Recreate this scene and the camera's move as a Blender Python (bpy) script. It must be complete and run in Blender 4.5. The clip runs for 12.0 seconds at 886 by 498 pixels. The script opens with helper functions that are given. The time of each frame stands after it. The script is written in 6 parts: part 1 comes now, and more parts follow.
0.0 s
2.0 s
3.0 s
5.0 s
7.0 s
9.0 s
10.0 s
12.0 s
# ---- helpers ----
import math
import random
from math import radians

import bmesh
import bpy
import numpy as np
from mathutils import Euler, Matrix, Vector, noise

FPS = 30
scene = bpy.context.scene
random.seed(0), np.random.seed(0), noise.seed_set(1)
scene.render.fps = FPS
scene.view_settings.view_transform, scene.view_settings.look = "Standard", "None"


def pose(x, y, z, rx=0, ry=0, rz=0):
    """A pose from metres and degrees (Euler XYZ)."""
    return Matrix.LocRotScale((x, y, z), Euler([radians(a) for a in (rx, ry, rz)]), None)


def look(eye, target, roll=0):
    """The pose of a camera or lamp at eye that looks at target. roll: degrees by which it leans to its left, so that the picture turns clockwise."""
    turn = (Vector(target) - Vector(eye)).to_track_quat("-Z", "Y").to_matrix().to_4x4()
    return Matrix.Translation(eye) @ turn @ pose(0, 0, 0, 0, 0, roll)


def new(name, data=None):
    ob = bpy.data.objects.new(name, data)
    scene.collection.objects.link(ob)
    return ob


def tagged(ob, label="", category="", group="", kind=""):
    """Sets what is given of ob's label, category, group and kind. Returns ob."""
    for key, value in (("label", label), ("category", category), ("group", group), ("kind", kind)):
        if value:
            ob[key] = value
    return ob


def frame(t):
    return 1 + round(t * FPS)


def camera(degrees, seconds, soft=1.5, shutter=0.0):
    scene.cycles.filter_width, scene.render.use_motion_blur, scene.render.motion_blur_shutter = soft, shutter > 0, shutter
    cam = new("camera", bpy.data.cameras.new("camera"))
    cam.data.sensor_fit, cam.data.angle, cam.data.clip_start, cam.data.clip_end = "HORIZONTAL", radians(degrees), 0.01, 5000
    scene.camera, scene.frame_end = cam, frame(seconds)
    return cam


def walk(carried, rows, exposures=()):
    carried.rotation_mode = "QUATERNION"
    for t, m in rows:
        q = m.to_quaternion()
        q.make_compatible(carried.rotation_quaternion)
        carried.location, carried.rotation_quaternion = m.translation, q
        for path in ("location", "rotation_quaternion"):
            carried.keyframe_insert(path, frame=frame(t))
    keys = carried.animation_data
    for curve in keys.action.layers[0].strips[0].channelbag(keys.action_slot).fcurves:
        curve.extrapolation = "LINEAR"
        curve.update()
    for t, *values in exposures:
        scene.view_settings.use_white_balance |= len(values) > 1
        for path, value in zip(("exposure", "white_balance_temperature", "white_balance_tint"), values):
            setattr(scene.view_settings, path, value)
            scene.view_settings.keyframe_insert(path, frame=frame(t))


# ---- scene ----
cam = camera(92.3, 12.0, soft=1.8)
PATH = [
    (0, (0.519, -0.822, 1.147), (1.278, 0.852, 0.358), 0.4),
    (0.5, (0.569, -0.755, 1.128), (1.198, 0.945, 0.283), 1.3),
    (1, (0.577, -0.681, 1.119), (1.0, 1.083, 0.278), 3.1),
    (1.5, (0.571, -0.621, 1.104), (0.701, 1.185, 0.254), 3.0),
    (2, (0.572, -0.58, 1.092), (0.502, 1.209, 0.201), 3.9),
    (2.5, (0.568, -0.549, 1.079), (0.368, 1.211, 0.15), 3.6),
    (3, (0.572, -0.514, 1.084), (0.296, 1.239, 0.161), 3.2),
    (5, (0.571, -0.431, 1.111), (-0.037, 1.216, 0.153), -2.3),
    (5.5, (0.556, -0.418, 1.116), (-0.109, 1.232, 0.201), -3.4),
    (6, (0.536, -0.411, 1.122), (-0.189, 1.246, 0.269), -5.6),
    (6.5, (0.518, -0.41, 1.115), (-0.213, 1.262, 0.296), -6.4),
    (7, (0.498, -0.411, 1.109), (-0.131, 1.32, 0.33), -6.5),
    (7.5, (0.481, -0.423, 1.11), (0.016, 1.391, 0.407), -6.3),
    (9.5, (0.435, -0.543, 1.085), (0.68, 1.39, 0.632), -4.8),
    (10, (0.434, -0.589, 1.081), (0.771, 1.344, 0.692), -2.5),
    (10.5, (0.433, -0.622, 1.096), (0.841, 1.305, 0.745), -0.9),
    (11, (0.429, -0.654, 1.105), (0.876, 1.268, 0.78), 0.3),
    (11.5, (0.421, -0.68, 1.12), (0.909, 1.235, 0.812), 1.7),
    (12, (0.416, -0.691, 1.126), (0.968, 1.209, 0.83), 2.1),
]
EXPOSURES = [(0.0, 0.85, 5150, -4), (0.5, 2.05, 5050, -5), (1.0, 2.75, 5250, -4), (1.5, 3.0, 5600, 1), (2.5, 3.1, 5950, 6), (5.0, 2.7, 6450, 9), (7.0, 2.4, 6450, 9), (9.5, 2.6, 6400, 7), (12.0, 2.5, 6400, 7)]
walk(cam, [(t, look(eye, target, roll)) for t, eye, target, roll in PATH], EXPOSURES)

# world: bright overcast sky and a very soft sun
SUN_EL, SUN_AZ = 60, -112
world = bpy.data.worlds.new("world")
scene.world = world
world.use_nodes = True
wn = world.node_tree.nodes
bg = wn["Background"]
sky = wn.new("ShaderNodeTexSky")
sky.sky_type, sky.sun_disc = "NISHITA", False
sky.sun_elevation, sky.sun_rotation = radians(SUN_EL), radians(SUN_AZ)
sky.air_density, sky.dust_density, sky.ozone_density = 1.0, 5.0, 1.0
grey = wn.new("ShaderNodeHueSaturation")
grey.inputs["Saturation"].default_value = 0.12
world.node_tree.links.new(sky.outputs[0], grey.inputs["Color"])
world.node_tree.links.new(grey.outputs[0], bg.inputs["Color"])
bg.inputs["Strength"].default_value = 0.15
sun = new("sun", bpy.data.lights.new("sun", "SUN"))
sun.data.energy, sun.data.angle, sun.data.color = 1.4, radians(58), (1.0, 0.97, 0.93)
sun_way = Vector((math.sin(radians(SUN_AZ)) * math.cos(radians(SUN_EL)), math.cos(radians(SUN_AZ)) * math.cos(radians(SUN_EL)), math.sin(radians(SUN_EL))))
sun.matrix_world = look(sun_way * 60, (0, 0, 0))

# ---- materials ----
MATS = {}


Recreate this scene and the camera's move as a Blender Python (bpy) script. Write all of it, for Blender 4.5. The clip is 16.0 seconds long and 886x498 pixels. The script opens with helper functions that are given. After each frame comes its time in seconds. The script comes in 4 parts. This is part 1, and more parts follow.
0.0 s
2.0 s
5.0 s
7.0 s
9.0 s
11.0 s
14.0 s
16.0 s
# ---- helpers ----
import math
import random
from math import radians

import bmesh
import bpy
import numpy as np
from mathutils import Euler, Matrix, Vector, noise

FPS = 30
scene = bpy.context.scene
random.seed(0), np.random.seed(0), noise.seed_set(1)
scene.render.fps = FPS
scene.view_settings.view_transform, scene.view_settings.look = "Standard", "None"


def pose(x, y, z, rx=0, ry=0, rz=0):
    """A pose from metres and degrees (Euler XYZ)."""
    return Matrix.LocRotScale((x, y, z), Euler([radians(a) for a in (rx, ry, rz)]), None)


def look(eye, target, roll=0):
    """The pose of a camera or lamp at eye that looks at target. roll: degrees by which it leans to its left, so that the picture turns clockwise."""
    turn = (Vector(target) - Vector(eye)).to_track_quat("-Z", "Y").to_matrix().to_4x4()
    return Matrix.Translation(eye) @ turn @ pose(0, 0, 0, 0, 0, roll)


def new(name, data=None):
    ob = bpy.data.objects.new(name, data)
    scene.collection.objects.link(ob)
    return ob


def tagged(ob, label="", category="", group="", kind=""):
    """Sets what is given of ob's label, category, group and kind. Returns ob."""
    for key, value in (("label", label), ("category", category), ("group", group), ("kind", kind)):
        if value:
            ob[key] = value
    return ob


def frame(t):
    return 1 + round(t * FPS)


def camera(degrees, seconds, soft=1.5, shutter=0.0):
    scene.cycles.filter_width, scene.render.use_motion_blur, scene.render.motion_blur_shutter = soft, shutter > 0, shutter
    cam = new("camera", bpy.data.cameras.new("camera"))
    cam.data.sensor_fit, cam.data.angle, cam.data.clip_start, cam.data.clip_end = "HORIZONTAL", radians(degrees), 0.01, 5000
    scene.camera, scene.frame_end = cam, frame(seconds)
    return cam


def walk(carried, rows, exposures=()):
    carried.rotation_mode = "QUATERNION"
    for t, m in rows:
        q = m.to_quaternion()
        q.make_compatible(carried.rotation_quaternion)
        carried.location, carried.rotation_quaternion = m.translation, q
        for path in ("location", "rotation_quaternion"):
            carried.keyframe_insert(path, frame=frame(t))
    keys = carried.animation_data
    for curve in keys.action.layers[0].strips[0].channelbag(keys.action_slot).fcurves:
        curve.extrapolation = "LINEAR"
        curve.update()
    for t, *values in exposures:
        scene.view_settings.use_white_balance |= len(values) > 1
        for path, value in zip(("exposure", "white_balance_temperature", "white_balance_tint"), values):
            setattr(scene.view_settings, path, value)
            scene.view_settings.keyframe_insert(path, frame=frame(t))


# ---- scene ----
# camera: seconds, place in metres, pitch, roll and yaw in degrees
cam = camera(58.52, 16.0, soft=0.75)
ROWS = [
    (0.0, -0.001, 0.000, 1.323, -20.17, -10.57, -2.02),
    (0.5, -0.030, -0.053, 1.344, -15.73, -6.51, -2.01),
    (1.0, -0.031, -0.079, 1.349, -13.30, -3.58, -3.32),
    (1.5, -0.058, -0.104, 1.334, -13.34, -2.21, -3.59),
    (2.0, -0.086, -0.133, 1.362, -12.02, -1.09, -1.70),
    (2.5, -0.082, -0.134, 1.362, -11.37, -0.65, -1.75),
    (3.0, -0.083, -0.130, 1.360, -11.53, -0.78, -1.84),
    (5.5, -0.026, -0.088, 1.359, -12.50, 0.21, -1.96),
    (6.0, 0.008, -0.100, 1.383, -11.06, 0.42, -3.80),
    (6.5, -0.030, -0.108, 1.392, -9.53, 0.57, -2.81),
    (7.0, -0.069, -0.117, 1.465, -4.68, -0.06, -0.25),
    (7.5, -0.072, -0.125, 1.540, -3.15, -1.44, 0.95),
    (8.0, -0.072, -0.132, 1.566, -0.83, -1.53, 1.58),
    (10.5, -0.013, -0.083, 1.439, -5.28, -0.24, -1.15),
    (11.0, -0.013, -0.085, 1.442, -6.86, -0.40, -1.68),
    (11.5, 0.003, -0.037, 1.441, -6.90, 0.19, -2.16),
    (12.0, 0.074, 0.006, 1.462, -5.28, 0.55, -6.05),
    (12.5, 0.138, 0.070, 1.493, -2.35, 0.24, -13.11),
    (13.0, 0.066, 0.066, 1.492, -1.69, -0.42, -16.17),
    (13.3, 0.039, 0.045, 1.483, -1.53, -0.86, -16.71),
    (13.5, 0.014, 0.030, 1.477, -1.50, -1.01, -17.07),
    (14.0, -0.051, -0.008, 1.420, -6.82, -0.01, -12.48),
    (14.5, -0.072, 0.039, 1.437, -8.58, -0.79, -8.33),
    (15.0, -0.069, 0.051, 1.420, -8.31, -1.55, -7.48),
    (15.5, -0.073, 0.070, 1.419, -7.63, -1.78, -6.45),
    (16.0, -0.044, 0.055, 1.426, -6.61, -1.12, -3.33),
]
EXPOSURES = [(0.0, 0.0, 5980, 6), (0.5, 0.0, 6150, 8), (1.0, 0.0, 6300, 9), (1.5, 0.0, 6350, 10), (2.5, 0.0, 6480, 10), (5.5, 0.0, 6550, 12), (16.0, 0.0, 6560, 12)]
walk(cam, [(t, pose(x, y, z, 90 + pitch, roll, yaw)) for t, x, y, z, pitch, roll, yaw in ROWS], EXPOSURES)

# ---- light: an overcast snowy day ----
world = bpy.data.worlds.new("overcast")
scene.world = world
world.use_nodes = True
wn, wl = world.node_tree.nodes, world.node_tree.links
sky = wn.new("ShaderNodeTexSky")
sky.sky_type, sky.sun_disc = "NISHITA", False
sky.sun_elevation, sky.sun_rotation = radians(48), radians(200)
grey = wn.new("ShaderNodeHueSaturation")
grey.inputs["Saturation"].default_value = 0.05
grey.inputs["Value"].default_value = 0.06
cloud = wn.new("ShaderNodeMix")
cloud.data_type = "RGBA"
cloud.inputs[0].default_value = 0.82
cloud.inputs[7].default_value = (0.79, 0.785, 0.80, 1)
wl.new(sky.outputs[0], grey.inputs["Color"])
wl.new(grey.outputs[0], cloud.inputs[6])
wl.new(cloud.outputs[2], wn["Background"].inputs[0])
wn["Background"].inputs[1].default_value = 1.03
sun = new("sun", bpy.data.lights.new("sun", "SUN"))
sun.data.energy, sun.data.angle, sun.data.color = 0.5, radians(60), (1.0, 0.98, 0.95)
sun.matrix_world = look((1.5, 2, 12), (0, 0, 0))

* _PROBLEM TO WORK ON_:
Looking at the material above, count the lines containing the string "Blender" and reply with the count alone.

* _TASK RESULT_:
2